Is this another case of a much more complicated rehab than expected – remember, Embiid’s broken foot cost him two full seasons – or is it just the latest example of the Sixers not caring enough to inform their fans.
Stay tuned. No one will be watching this story more closely than the NBA and the TV networks.
And finally …
• In case you missed it, No. 1 draft pick Derek Barnett had another sack in the Eagles’ second preseason game, giving him three so far. The over-under by the so-called NFL experts for sacks this season is 4½. Yeah, right. Barnett will have more than that by Halloween. Here’s a more reasonable over-under for the amazing young pass-rusher from Tennessee: 10.
• Jason Kelce is more than a six-year NFL veteran with two Pro-Bowl appearances on his resume; he is also a leader in the Eagles’ clubhouse. Still, if the team’s running problems continue, Kelce’s starting role will receive more scrutiny than ever. He is undersized, on a line that must create holes for power runner LeGarrette Blount. If Kelce can’t do it, someone else has to get a chance to replace him. There’s no room for sentiment in the NFL.

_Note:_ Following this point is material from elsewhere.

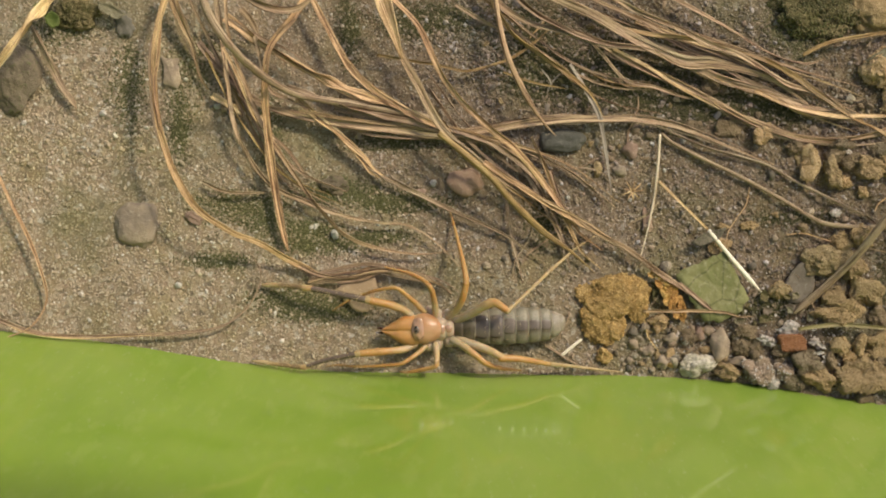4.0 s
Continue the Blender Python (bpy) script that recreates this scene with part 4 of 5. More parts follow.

• Flyers president Paul Holmgren said last week that the Flyers are now ready to challenge for the playoffs. Oh, really? They have missed the postseason twice in the past three years, and now they’re ready? Here’s the way I look at it: If they don’t make the playoffs next season, Holmgren and GM Ron Hextall both need to go. With the late chairman Ed Snider no longer there, loyalty to ex-Flyers should have its limits.
• Jorge Alfaro, the Phillies’ catcher of the future, started at first base on Saturday night in San Francisco, while Cameron Rupp, not the Phillies’ catcher of the future, worked behind the plate. This talent development program masterminded by GM Matt Klentak really is brilliant, isn’t it? The team is 31 games under .500, and Rupp is still catching more than Alfaro. Stupid, stupid, stupid.
• Congratulations to WFAN, sister station of WIP, for telling New Jersey Gov. Chris Christie to forget about a full-time gig as a talk-show host. After careful reflection, management realized that a blowhard Cowboys fan probably wouldn’t play well in New York Giants country. Now, what will Christie do when his term ends next January? I’d tell him to go jump off a bridge, but I hear the traffic there today is terrible.